First Steps to Designing an Online Course | 21st Century Tools for Teaching-People and Learners | Scoop.it

Always put yourself in your students’ shoes. What do they need in order to stay interested and to keep learning?

What do they need in order to stay interested and to keep learning?

Online classes can be extremely exciting or extremely dull, depending upon how they are designed.
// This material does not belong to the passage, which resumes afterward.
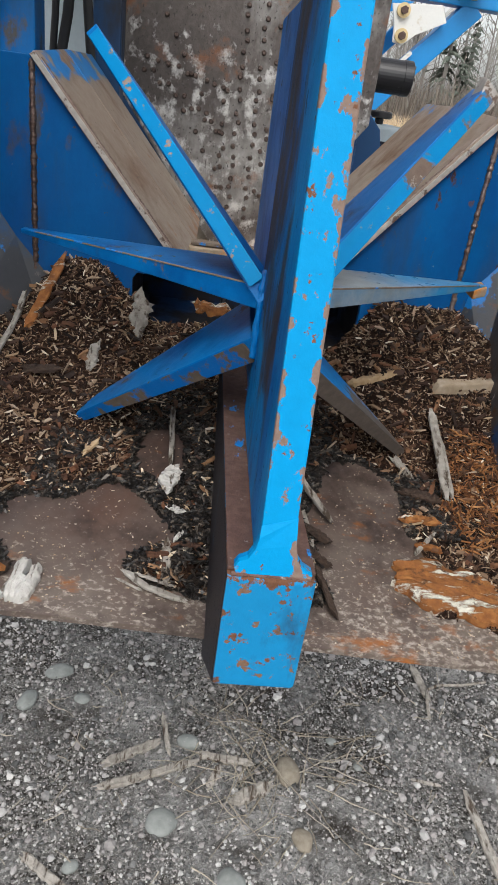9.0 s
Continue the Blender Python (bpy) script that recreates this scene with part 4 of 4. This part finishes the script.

If you simply migrate paper to digital, it will kill your students’ love of learning quicker than Apple comes out with new versions of iPhones.

 

But done right, it can be the most exciting way to learn that your students have ever experienced.

 

Think about what the Internet offers that traditional classes don’t, and build on those features:

 

- Information at their fingertips


- Learn anytime/anywhere


- Communication/collaboration with anyone in the world (global projects, talk to experts, use their desire for social interactions to gain more in-depth learning)


- Learn at their own pace


-Interact and manipulate information in exciting ways


- Innovate, create, produce, build knowledge and share it with a global audience

 

- Students more empowered than ever before to direct their own learning, find information they are passionate about, follow their curiosity, and interact with new kinds of information


- Plagiarism and cheating opportunities will encourage you to get creative with your assessments. Students will need to do more than just pass tests. You can have them solve problems, teach a concept to another student, build a learning artifact (video, podcast, game, etc.) that you can add to your content library, or collaborate with others to produce something original.